My goodness. I made a sort of a new years resolution that I wasn’t going to knit any sweaters this year. I typically like a long, constant project like a sweater. This year was going to be different. This year I wanted to play around with textures and new stitches that I hadn’t tried before. This year I was going to knit smaller, faster working projects. This year was to be dedicated to using up all those single skeins of lonely yarn sitting in my stash basket. And so this year began and I cast on for this beautiful little hat full of texture.
Now what I hadn’t learned back six weeks ago, is that in order to knit small projects, you must always be one step ahead of yourself. Because a hat can be finished in a few days (or less) you need your next project all ready to go. Choosing the next project for me is a long process involving much obsessing on ravelry and trips to the yarn store which is far enough away that I must make an afternoon of it. It takes me many days to choose a new project. This space between projects, it can be an enjoyable process or it can be a hinderance when you least expect it.
Because when you finish a beautiful, quick little hat one day, and the very next day your mother suddenly passes away, you are left to grieve without that one comfort you depend upon in your daily life, knitting. And that is where I was left exactly one month ago today. Sitting with a finished hat, in the ER, my soul filling with the most horrible sorrow imaginable, and nothing to knit.
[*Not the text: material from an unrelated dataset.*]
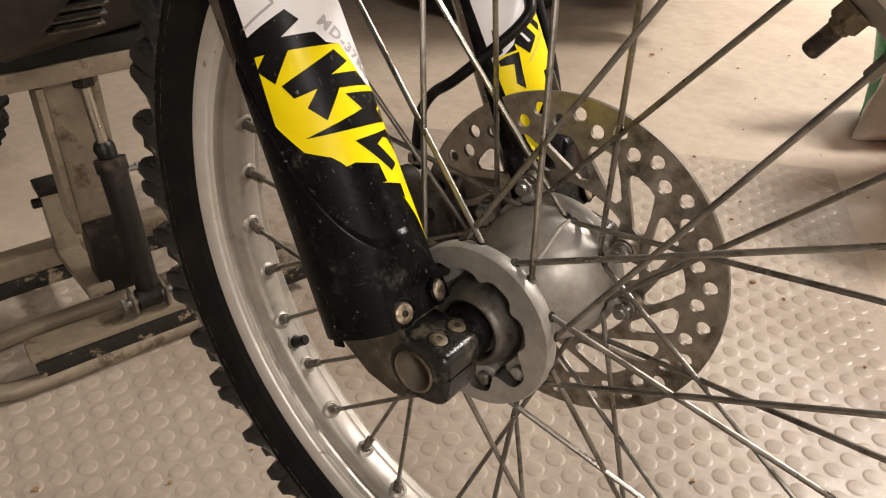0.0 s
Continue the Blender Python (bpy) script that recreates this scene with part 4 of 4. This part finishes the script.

Nothing. It may sound strange to admit how lost I felt without something to knit during a time of grieving, but there you have it. When you are left without your constant daily habit during a time when your most constant of constants has left this world, you are left feeling completely lost and ungrounded.
It’s taken me this full month to even want to think about finding a new project. And it’s taken me this full month to find my voice here again. In this month I’ve learned something. Well, honestly I’ve learned a lot of things, but this truth is relevant to this space. I’ve learned that I am a knitter of sweaters. I am a knitter who likes the commitment of long term projects. Hats, mittens and smaller projects can be thrown into the mix, but I need that reliable large project to return to at days end.
My very last post was a photo of a chalkboard that I keep on my mantle with the quote, ‘Enjoy this Life.’ written on it. Garrison Keillor said that at the end of one of this Prairie Home Companion stories last year and it’s stuck with me. My mom was the first to comment saying, ‘Amen!’, she died just four days later. I couldn’t think of a better post to have sitting front and center for the last month.
Enjoy this life. Amen!
(cardigan: Fairwind. reading: strangely enough was reading Diane Keaton’s ‘Then Again‘ her autobiography twisting together the tales of her own life along with her mothers life and death. good enough book if you are a Diane Keaton fan, but not a must read.)